Exercise:
Set the listing down again exactly, please, apart from its pictures.

┄┄┄┄┄┄

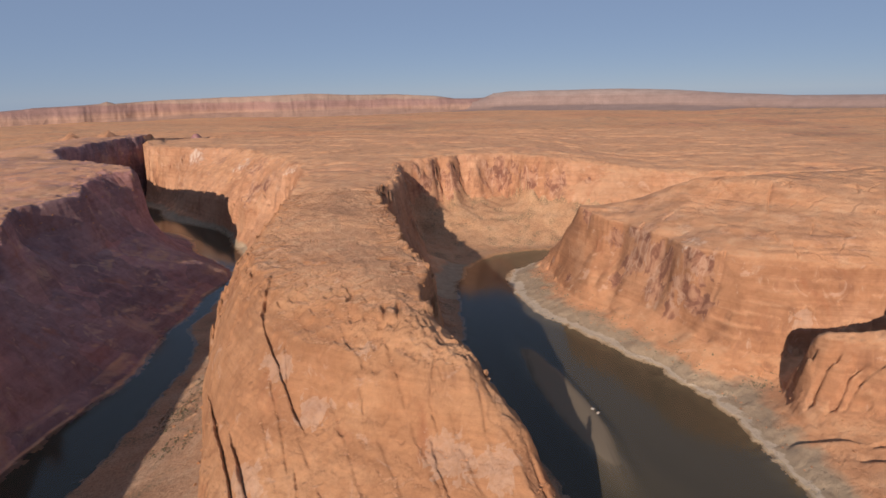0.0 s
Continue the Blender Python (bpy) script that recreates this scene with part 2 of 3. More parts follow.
def talus_material(name, tones):
    m, nt, bsdf = material(name)
    col = ramp(nt, noise_tex(nt, coords(nt), 0.03, 7, 0.65, 0.4), list(zip((0.3, 0.5, 0.7), tones)))
    rubble = noise_tex(nt, coords(nt), 0.5, 5, 0.7)
    col = mixed(nt, 0.7, col, ramp(nt, rubble, [(0.35, (0.3, 0.29, 0.28)), (0.5, (0.5, 0.5, 0.5)), (0.68, (0.66, 0.66, 0.66))]), "OVERLAY")
    scrubby = maths(nt, "MULTIPLY", grey(nt, noise_tex(nt, coords(nt), 0.04, 4, 0.6), 0.52, 0.6), grey(nt, noise_tex(nt, coords(nt), 0.45, 4, 0.7), 0.46, 0.56))
    col = mixed(nt, maths(nt, "MULTIPLY", scrubby, 0.7), col, (0.13, 0.105, 0.06))
    nt.links.new(col, bsdf.inputs["Base Color"])
    bsdf.inputs["Roughness"].default_value = 0.95
    bumped(nt, bsdf, rubble, 0.8, 1.0)
    return m


TALUS = talus_material("talus_sand", ((0.29, 0.148, 0.08), (0.37, 0.2, 0.112), (0.43, 0.268, 0.165)))
FAN = talus_material("debris_sand", ((0.39, 0.198, 0.103), (0.45, 0.243, 0.128), (0.49, 0.288, 0.16)))


def water_material():
    m, nt, bsdf = material("river_water")
    nt.nodes.remove(bsdf)
    out = nt.nodes["Material Output"]
    tr = node(nt, "ShaderNodeBsdfTransparent")
    tr.inputs[0].default_value = (0.85, 0.84, 0.8, 1)
    gl = node(nt, "ShaderNodeBsdfGlossy", Roughness=0.1)
    gl.inputs[0].default_value = (1, 1, 1, 1)
    fr = node(nt, "ShaderNodeFresnel", IOR=1.33)
    b = node(nt, "ShaderNodeBump", Strength=0.12, Distance=0.3)
    nt.links.new(noise_tex(nt, coords(nt), 0.35, 4, 0.6), b.inputs["Height"])
    nt.links.new(b.outputs[0], gl.inputs["Normal"])
    mx = nt.nodes.new("ShaderNodeMixShader")
    nt.links.new(fr.outputs[0], mx.inputs[0])
    nt.links.new(tr.outputs[0], mx.inputs[1])
    nt.links.new(gl.outputs[0], mx.inputs[2])
    nt.links.new(mx.outputs[0], out.inputs[0])
    return m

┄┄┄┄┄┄

Task output:
0.0 s
Continue the Blender Python (bpy) script that recreates this scene with part 2 of 3. More parts follow.
def talus_material(name, tones):
    m, nt, bsdf = material(name)
    col = ramp(nt, noise_tex(nt, coords(nt), 0.03, 7, 0.65, 0.4), list(zip((0.3, 0.5, 0.7), tones)))
    rubble = noise_tex(nt, coords(nt), 0.5, 5, 0.7)
    col = mixed(nt, 0.7, col, ramp(nt, rubble, [(0.35, (0.3, 0.29, 0.28)), (0.5, (0.5, 0.5, 0.5)), (0.68, (0.66, 0.66, 0.66))]), "OVERLAY")
    scrubby = maths(nt, "MULTIPLY", grey(nt, noise_tex(nt, coords(nt), 0.04, 4, 0.6), 0.52, 0.6), grey(nt, noise_tex(nt, coords(nt), 0.45, 4, 0.7), 0.46, 0.56))
    col = mixed(nt, maths(nt, "MULTIPLY", scrubby, 0.7), col, (0.13, 0.105, 0.06))
    nt.links.new(col, bsdf.inputs["Base Color"])
    bsdf.inputs["Roughness"].default_value = 0.95
    bumped(nt, bsdf, rubble, 0.8, 1.0)
    return m


TALUS = talus_material("talus_sand", ((0.29, 0.148, 0.08), (0.37, 0.2, 0.112), (0.43, 0.268, 0.165)))
FAN = talus_material("debris_sand", ((0.39, 0.198, 0.103), (0.45, 0.243, 0.128), (0.49, 0.288, 0.16)))


def water_material():
    m, nt, bsdf = material("river_water")
    nt.nodes.remove(bsdf)
    out = nt.nodes["Material Output"]
    tr = node(nt, "ShaderNodeBsdfTransparent")
    tr.inputs[0].default_value = (0.85, 0.84, 0.8, 1)
    gl = node(nt, "ShaderNodeBsdfGlossy", Roughness=0.1)
    gl.inputs[0].default_value = (1, 1, 1, 1)
    fr = node(nt, "ShaderNodeFresnel", IOR=1.33)
    b = node(nt, "ShaderNodeBump", Strength=0.12, Distance=0.3)
    nt.links.new(noise_tex(nt, coords(nt), 0.35, 4, 0.6), b.inputs["Height"])
    nt.links.new(b.outputs[0], gl.inputs["Normal"])
    mx = nt.nodes.new("ShaderNodeMixShader")
    nt.links.new(fr.outputs[0], mx.inputs[0])
    nt.links.new(tr.outputs[0], mx.inputs[1])
    nt.links.new(gl.outputs[0], mx.inputs[2])
    nt.links.new(mx.outputs[0], out.inputs[0])
    return m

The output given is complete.